With the 323 surveys completed by randomly selected employees, it can be stated with 95% confidence that the true proportion of satisfied employees does not deviate by more than ±5 percentage points from the observed sample value. If greater precision is desired — for example, ±3 pp — the corrected sample would rise to approximately 638 employees.
Model assumptions
- Simple random sampling without replacement from a population of known size N.
- N is a fixed and well-defined number before sampling.
- The normal approximation is valid for n·p ≥ 5 and n·(1−p) ≥ 5.
Common uses
- Surveys of company or institution staff.
- Studies of students or patients at a specific center.
- Audits of client, supplier or closed record portfolios.
- Quality control on batches or inventories of known size.
How to interpret the result
The value \(n\) is the minimum sample size corrected for finite population to estimate a proportion with the specified margin of error \(E\) and confidence level. The finite population correction reduces \(n\) relative to the standard formula for infinite populations: if the sampling fraction \(f = n/N < 5\,\%\), the reduction is practically negligible; if \(f > 20\,\%\), the savings are substantial and the correction is necessary to avoid recruiting more individuals than needed. In extreme cases (\(f > 50\,\%\)), consider whether it would be more efficient to conduct a full census.
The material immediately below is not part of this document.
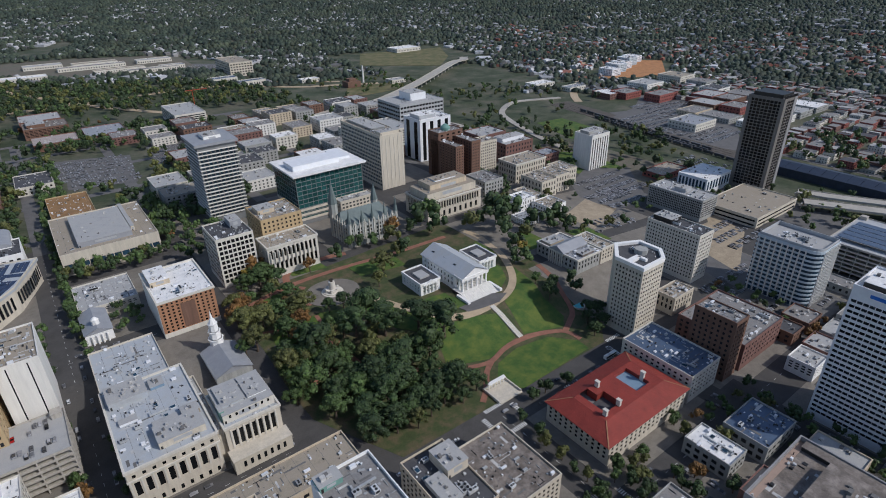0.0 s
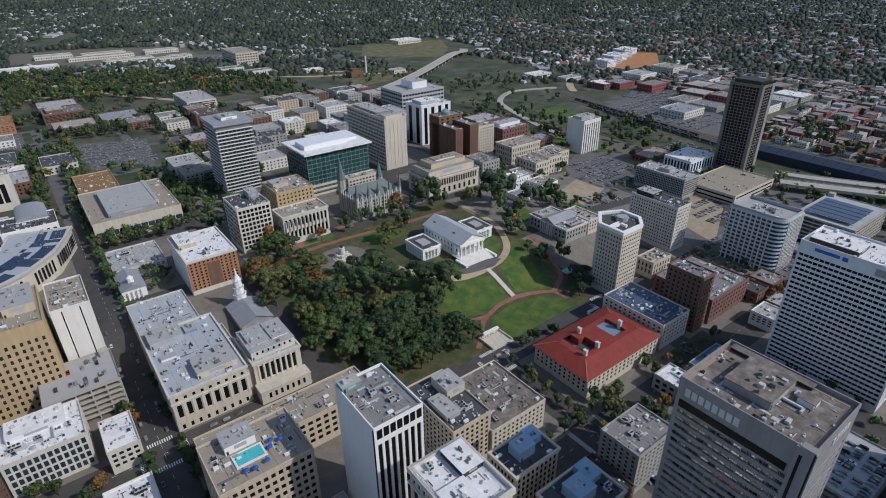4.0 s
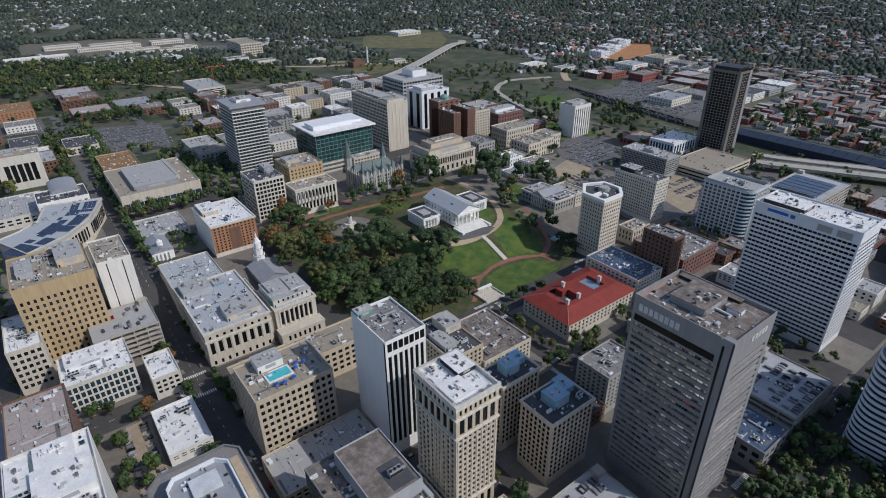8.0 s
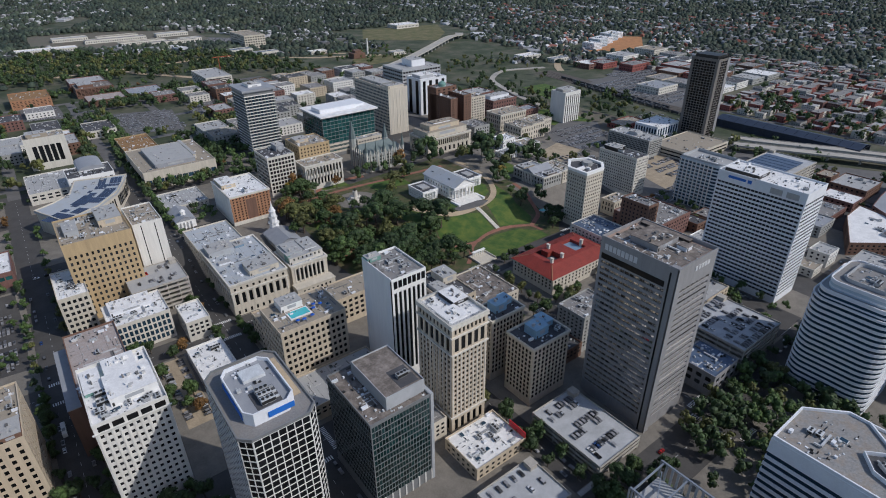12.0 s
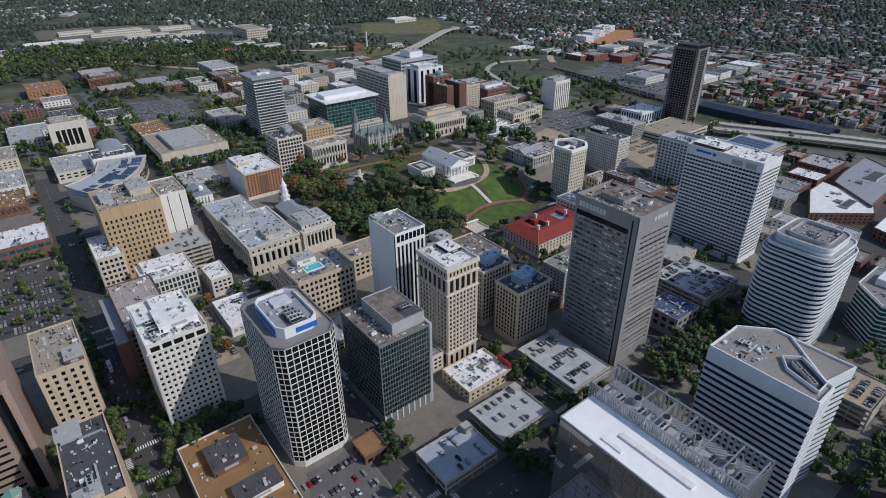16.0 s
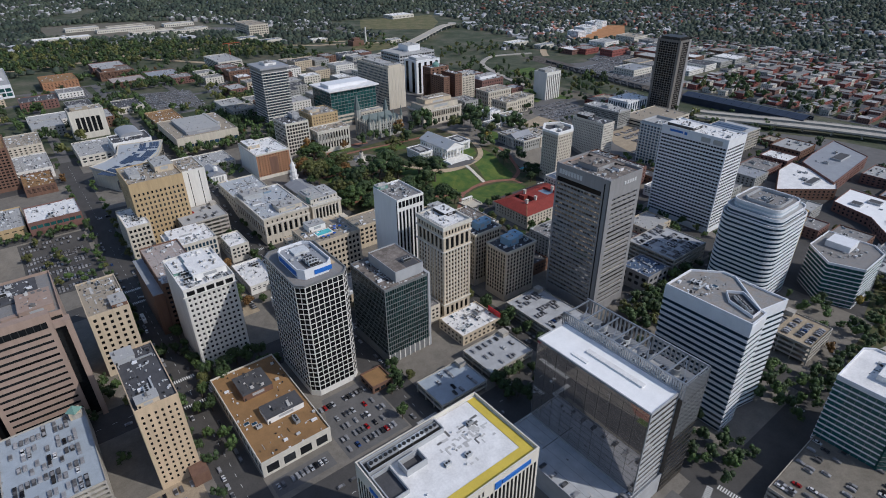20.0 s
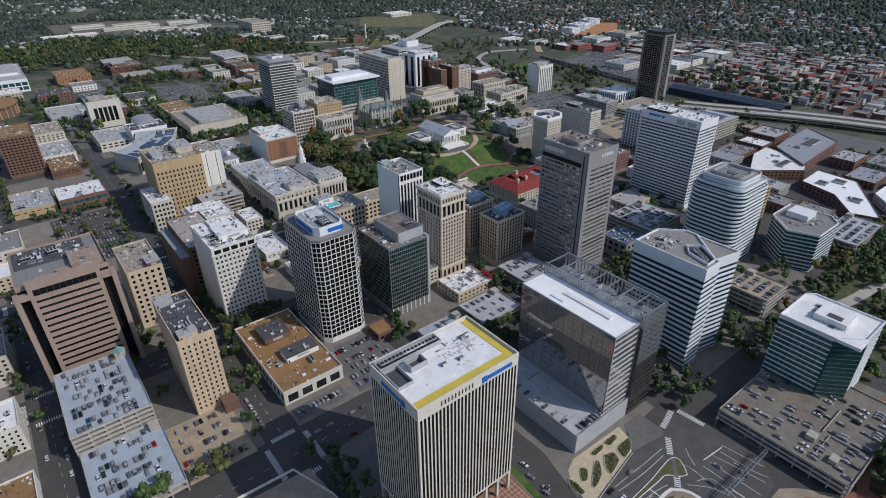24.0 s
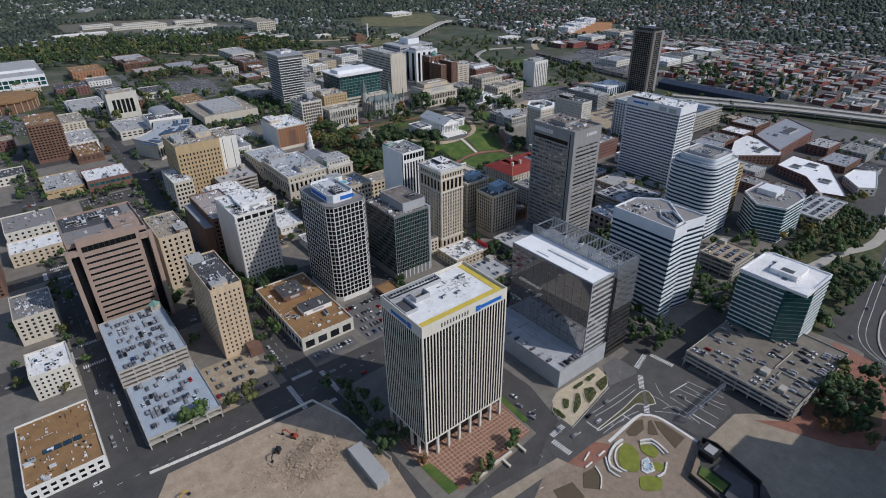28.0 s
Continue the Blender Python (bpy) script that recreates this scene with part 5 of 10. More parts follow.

The proportion \(p\) remains the most uncertain parameter. If you have no prior information, use \(p = 0.5\) (conservative scenario). It is essential that \(N\) represents the actual, verified size of the target population: if you are studying satisfaction among the active customers of a business with 800 active accounts, \(N = 800\). Using an approximate or incorrect \(N\) eliminates the advantage of the FPC. Run a sensitivity analysis varying \(p\) by ±0.10 and \(N\) by ±10% to see how \(n\) changes; when \(N\) is large, the FPC is insensitive to small errors in \(N\), but with a small \(N\) it can be significant.
If you anticipate non-response rates, calculate the number of individuals to contact as \(\lceil n / (1 - \text{non-response rate}) \rceil\), verifying that the total does not exceed \(N\). Once the data has been collected, build the actual confidence interval with the CI calculator for a proportion; if the sampling fraction was significant (\(f > 5\,\%\)), also apply the FPC in the CI calculation to obtain a more precise estimate.
References and further reading
- Wikipedia (en): Finite population correction — derivation and when to apply it.
- Wikipedia (en): Simple random sample — basis of simple random sampling.
- Cochran, W. G. (1977). Sampling Techniques (3rd ed.). Wiley. — chapter 4 on sampling in finite populations.
Frequently asked questions
- When does the correction apply? When n₀/N > 5%. If the fraction is smaller, the correction reduces the sample size by less than 5% and is optional.
- What if N is unknown? Use the standard calculator (without correction). It will overestimate the sample but the result will be valid.
- Can the result be greater than N? No; the correction guarantees n < N. If n₀ ≥ N, you need to census the entire population.
- Is the formula exact? It is the standard normal approximation. For very extreme proportions or very small N, consider exact methods.